** BEGIN **

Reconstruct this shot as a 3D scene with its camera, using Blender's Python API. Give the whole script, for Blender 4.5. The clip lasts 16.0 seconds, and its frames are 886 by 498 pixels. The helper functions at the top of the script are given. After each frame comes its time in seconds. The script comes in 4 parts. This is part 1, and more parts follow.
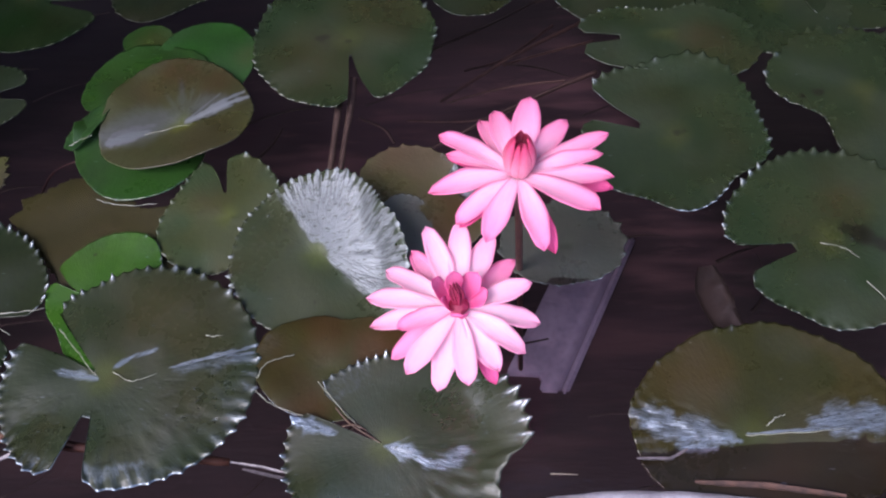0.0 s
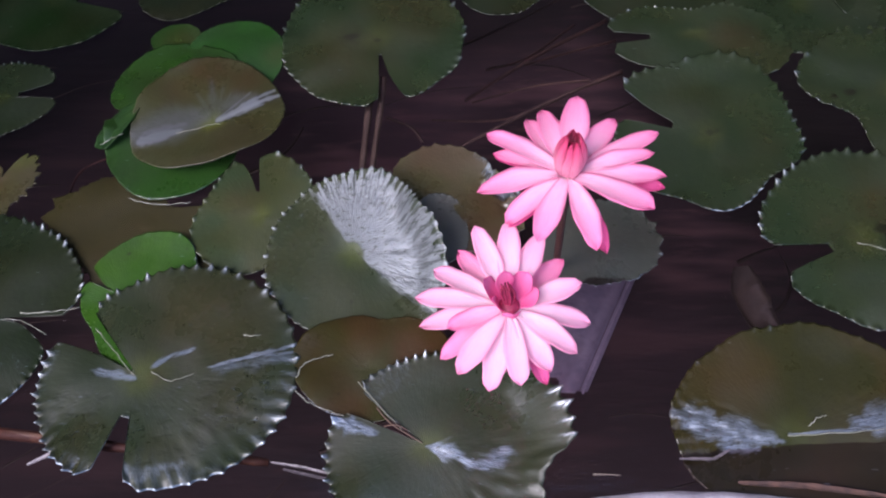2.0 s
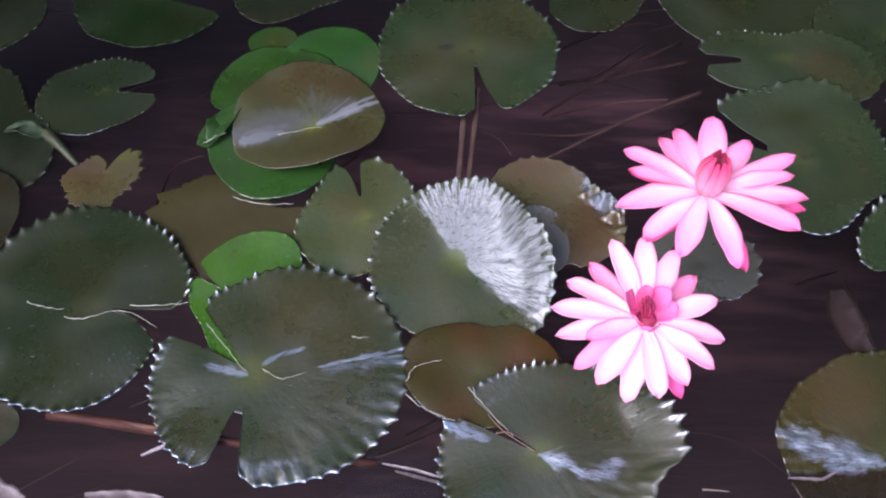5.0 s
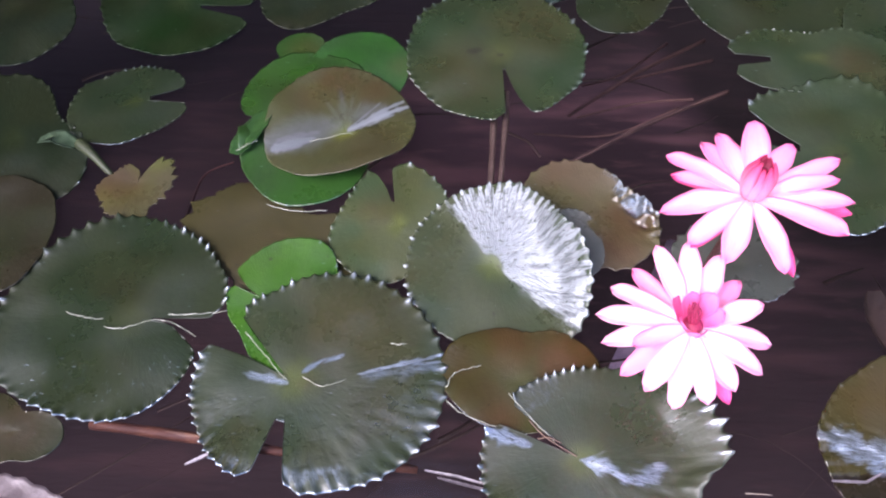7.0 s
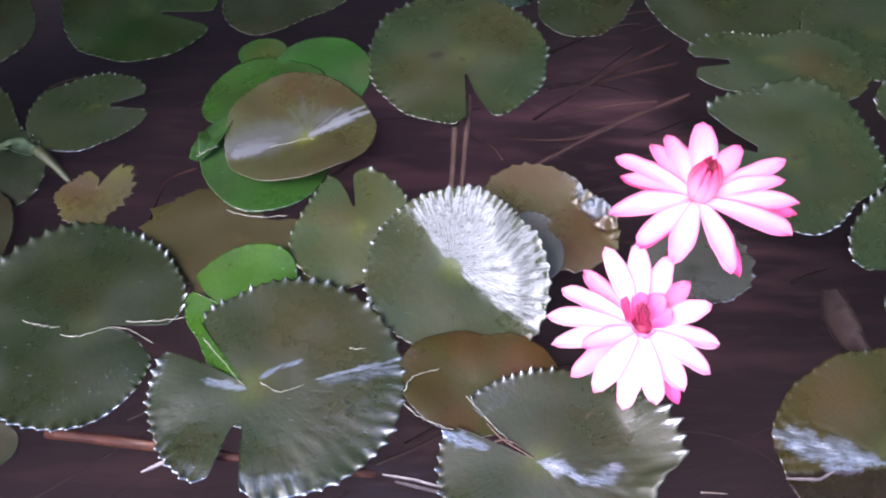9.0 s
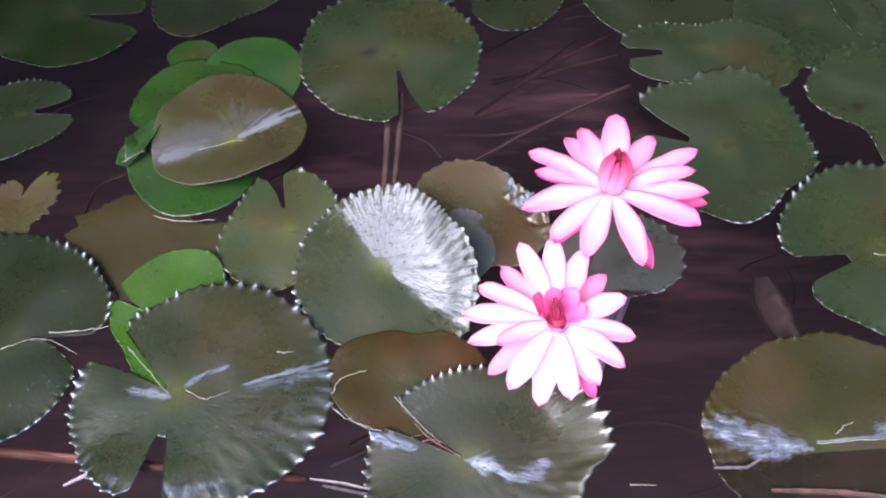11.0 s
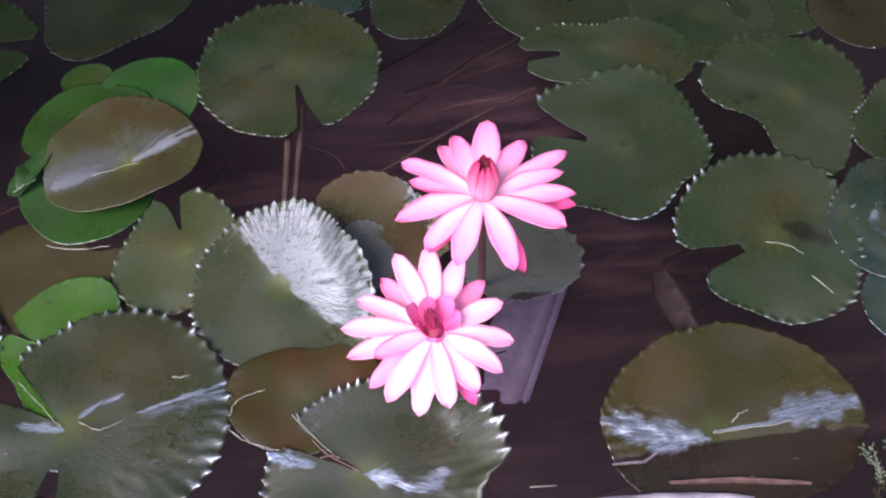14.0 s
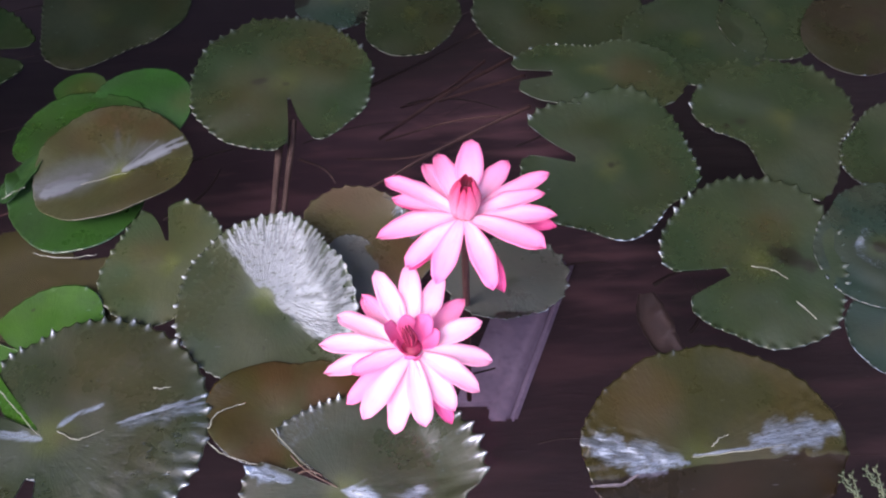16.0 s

** END **

Reproduce every line of the material precisely, omitting its pictures.

Reconstruct this shot as a 3D scene with its camera, using Blender's Python API. Give the whole script, for Blender 4.5. The clip lasts 16.0 seconds, and its frames are 886 by 498 pixels. The helper functions at the top of the script are given. After each frame comes its time in seconds. The script comes in 4 parts. This is part 1, and more parts follow.
0.0 s
2.0 s
5.0 s
7.0 s
9.0 s
11.0 s
14.0 s
16.0 s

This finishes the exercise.